The handbag is a common object, an object that conveniently allows us to carry around purses, phones, keys and a number of daily necessities. However, for many women with dementia it becomes so much more than this – becoming a small world for them to cling to when their own world begins to fall apart. It becomes the last symbol they have of independence, privacy and identity, allowing them a small sense of control and ownership as their own bodies and minds become subject to care and dependence.
I wanted to explore how I could use the symbol of a handbag to investigate identity, and so decided to tear a handbag apart, considering how this compared to the development of dementia.
I separated each part of the bag until I had a series of pieces, these I then laid out onto a piece of paper.
Doing this allowed me to investigate the object as a whole, exploring it as an object – and as a series of parts.

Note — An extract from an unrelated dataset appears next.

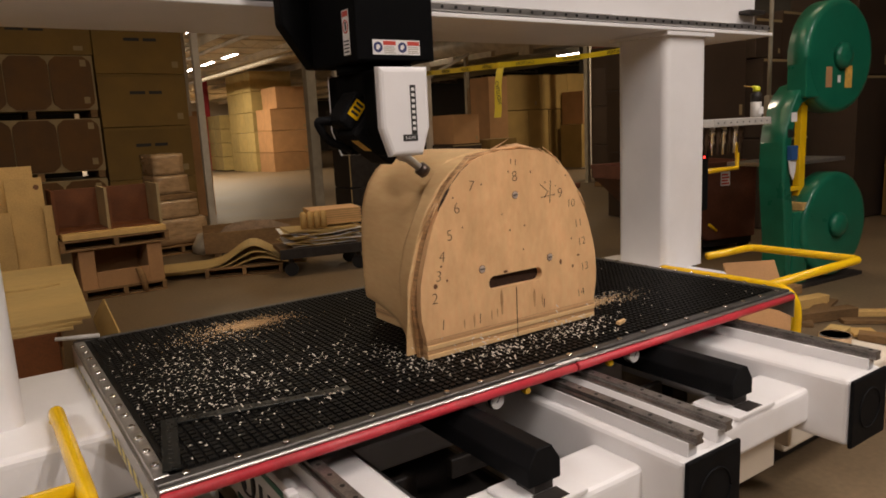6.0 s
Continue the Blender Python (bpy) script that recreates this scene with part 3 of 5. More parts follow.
    # laminated foot
    for k, (z0, z1) in enumerate(((0, 0.018), (0.0185, 0.036), (0.0365, 0.055), (0.0555, 0.0775))):
        bm = cube(-0.452 - 0.001 * (k % 2), 0.468 + 0.001 * (k % 3), -0.003 * ((k + 1) % 2), 0.0305, z0, z1, 0.0015, 1)
        part("foot_layer", bm, PLYEDGE if k % 2 else PLYBODY, t)
        bm = cube(-0.296 - 0.003 * (k % 2), 0.312 + 0.001 * (k % 3), 0.067, 0.69, z0 * 1.45, z1 * 1.45, 0.0015, 1)
        part("foot_layer", bm, PLYEDGE if k % 2 else PLYBODY, t)
    # bolts sunk in the front
    for x, z in ((0.013, 0.602), (-0.171, 0.319), (0.198, 0.315)):
        bm = bmesh.new()
        sweep(bm, [(x, -0.0008, z), (x, -0.0012, z)], 0.0165, 18)
        hb = part("bolt_hole", bm, KNOT, t)
        bm = bmesh.new()
        sweep(bm, [(x, -0.0013, z), (x, -0.003, z)], 0.0145, 14)
        part("bolt_head", bm, BOLT, hb)
        bm = bmesh.new()
        box(bm, x - 0.011, x + 0.011, -0.0036, -0.0031, z - 0.002, z + 0.002)
        part("bolt_slot", bm, INK, hb)
    # knots, stains and nail holes
    for x, z, w, h in ((-0.40, 0.286, 0.010, 0.010), (0.262, 0.285, 0.007, 0.012), (0.335, 0.255, 0.006, 0.007), (-0.05, 0.29, 0.012, 0.006), (-0.02, 0.46, 0.004, 0.004), (0.06, 0.47, 0.004, 0.004),
                       (-0.37, 0.36, 0.005, 0.004), (0.05, 0.37, 0.004, 0.004), (-0.30, 0.62, 0.004, 0.004), (0.18, 0.64, 0.004, 0.004), (-0.16, 0.66, 0.004, 0.004), (0.33, 0.38, 0.004, 0.004), (0.37, 0.30, 0.008, 0.004), (-0.345, 0.30, 0.004, 0.006), (-0.26, 0.50, 0.003, 0.004), (0.10, 0.69, 0.003, 0.006), (-0.02, 0.70, 0.003, 0.005), (0.30, 0.66, 0.004, 0.004), (0.02, 0.735, 0.002, 0.014), (-0.005, 0.74, 0.002, 0.012), (0.24, 0.62, 0.003, 0.003), (-0.06, 0.53, 0.003, 0.003)):
        bm = bmesh.new()
        prism(bm, [(x + w * math.cos(a), z + h * math.sin(a)) for a in [k * math.tau / 9 for k in range(9)]], "y", -0.001, -0.0003)
        part("knot", bm, KNOT, t)
    for x, z, w, h in ((-0.075, 0.165, 0.007, 0.055), (0.105, 0.15, 0.006, 0.04), (-0.22, 0.115, 0.004, 0.03), (-0.27, 0.11, 0.003, 0.02), (0.15, 0.135, 0.003, 0.026), (-0.13, 0.12, 0.003, 0.022), (-0.10, 0.125, 0.003, 0.018)):
        bm = bmesh.new()
        prism(bm, [(x + w * math.cos(a) * (1 + 0.2 * math.sin(3 * a)), z + h * math.sin(a)) for a in [k * math.tau / 12 for k in range(12)]], "y", -0.0008, -0.0003)
        part("stain", bm, STAIN, t)
    bm = bmesh.new()
    box(bm, 0.004, 0.0055, -0.004, -0.0003, 0.0, 0.215)
    part("pencil_line", bm, PENCIL, t)
    marks = [("1", -0.372, 0.124), ("2", -0.405, 0.236), ("3", -0.383, 0.321), ("4", -0.363, 0.395), ("5", -0.323, 0.474), ("6", -0.284, 0.576), ("7", -0.209, 0.656), ("8", 0.013, 0.677), ("9", 0.265, 0.585), ("10", 0.33, 0.535),
             ("11", 0.373, 0.442), ("12", 0.393, 0.358), ("13", 0.410, 0.242), ("14", 0.384, 0.125), ("1", -0.19, 0.115), ("1", 0.16, 0.115)]
    for s, x, z in marks:
        letters("written_number", s, 0.062 if len(s) < 2 else 0.05, pose(x, -0.0006, z, 90, 0, 0) @ pose(0, 0, 0, 0, 0, 7 * math.sin(x * 37)), PENCIL, t, 0.0003)
    bm = bmesh.new()
    for a, b in (((0.150, 0.635), (0.195, 0.60)), ((0.195, 0.60), (0.175, 0.575)), ((0.155, 0.578), (0.24, 0.585)), ((0.212, 0.645), (0.205, 0.55))):
        sweep(bm, [(a[0], -0.0006, a[1]), (b[0], -0.0006, b[1])], 0.0013, 4)
    part("pencil_sketch", bm, PENCIL, t)
    return t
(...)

I found it an interesting exercise, as each part began to unravel, it’s use as a bag became less and less possible but in unravelling it I had more of an insight into how it was held together when it was functional.

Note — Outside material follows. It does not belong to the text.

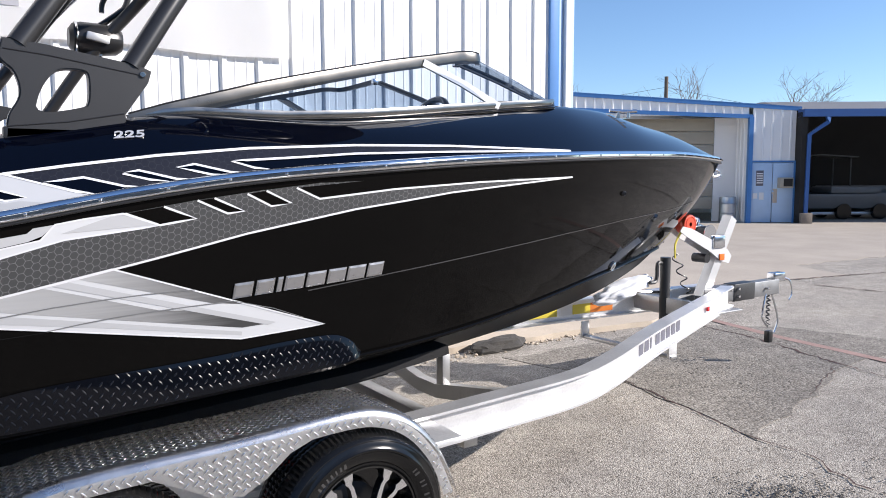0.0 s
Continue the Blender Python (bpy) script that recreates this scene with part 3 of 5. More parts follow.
def crack(pts, width, seed):
    rng = random.Random(seed)
    path = []
    for (x0, y0), (x1, y1) in zip(pts, pts[1:]):
        n = max(2, int(math.hypot(x1 - x0, y1 - y0) / 0.05))
        for i in range(n):
            t = i / n
            path.append((x0 + (x1 - x0) * t + rng.gauss(0, 0.012), y0 + (y1 - y0) * t + rng.gauss(0, 0.012)))
    bm = bmesh.new()
    rows = []
    for i, (x, y) in enumerate(path):
        a, b = path[max(0, i - 1)], path[min(len(path) - 1, i + 1)]
        d = Vector((b[0] - a[0], b[1] - a[1], 0)).normalized()
        s = Vector((-d.y, d.x, 0)) * width * rng.uniform(0.3, 1.3)
        c = Vector((x, y, 0.0085))
        rows.append([c - s, c + s])
    loft(bm, rows)
    return tagged(part("pavement_crack", bm, CRACK, smooth=False), "dark crack running through the asphalt", "crack", kind="structure")


crack([(3.6, 0.45), (3.5, 0.28), (3.42, -0.07), (3.33, -0.41), (3.22, -0.81), (3.17, -1.08), (3.21, -1.32), (3.03, -1.67), (2.9, -2.3)], 0.007, 1)
crack([(5.71, 1.18), (5.67, 0.58), (5.46, -0.05), (5.29, -0.52), (5.23, -0.85), (5.1, -2.2)], 0.011, 2)
crack([(4.3, -0.78), (4.7, -0.62), (5.22, -0.47)], 0.004, 3)
crack([(9.46, 2.06), (9.6, 1.1), (9.3, -1.0)], 0.02, 5)
crack([(7.0, 3.1), (9.0, 2.7), (10.9, 2.3), (14.0, 1.6)], 0.02, 6)
bm = bmesh.new()
loft(bm, [[(x - 0.055, y, 0.007), (x + 0.055, y, 0.007)] for x, y in [(6.25, 1.9), (6.06, 1.23), (5.87, 0.41), (5.8, -0.16), (5.74, -0.61), (5.6, -2.0)]])
tagged(part("pavement_line", bm, RED_LINE, smooth=False), "faded red painted line on the asphalt", "painted line", kind="structure")

# coarse dark chippings where the surface has worn through
rng = random.Random(21)
bm = bmesh.new()
for cx, cy, sx, sy, count in ((2.52, -1.62, 0.20, 0.13, 900), (3.0, -1.95, 0.5, 0.3, 500), (4.4, 0.3, 0.7, 0.4, 500)):
    for _ in range(count):
        x, y, r = rng.gauss(cx, sx), rng.gauss(cy, sy), rng.uniform(0.003, 0.010)
        a0 = rng.uniform(0, 6.28)
        bm.faces.new([bm.verts.new((x + r * rng.uniform(0.5, 1.2) * math.cos(a0 + k * 1.2566), y + r * rng.uniform(0.5, 1.2) * math.sin(a0 + k * 1.2566), 0.0062 + 0.002 * rng.random())) for k in range(5)])
tagged(part("chippings", bm, BROKEN, smooth=False), "scattered dark chippings in the worn asphalt", "chippings", kind="stuff")

# a broken lump of old asphalt by the apron
lump = bmesh.new()
bmesh.ops.create_icosphere(lump, subdivisions=3, radius=1.0)
for v in lump.verts:
    k = 1 + 0.35 * noise.noise(v.co * 1.6 + Vector((4, 1, 7))) + 0.16 * noise.noise(v.co * 4.2)
    v.co = Vector((3.38 + v.co.x * 0.30 * k, 1.60 + v.co.y * 0.13 * k + v.co.x * 0.03, max(-0.01, 0.03 + v.co.z * 0.085 * k)))
tagged(part("asphalt_lump", lump, BROKEN, smooth=False), "broken lump of dark old asphalt on the ground", "rubble")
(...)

I began to consider how much of the bag I could take away until its identity became a mystery and found that there were some elements of the bag that gave away more information than others, these parts I grouped together and recorded through drawing.
Dementia takes away bit by bit the memories that make up who you are, it calls into question your identity and wipes away your own life from your own mind. This exercise has allowed me to begin to consider how much of something can be taken away before it becomes unrecognisable. It is just a brief start, barely scratching the surface but I intend to process and explore this idea further, as well as investigating the importance of the symbolic nature, and of the functional nature of the handbag to a woman with dementia.
Images of dissecting bag #2
Photographer Todd McLellen used similar ideas in his photography works ‘Disassembly series’, these images explore the dis assemblage of everyday objects.Through his photographs, McLellen offers us a new perspective and view on objects that are often overlooked. He highlights the complexity and intricate details of practical objects often valued solely for for their function.
I aim to explore these kinds of ideas through my own practise, exploring the narrative that an everyday object such as a handbag can actually offer us when investigated.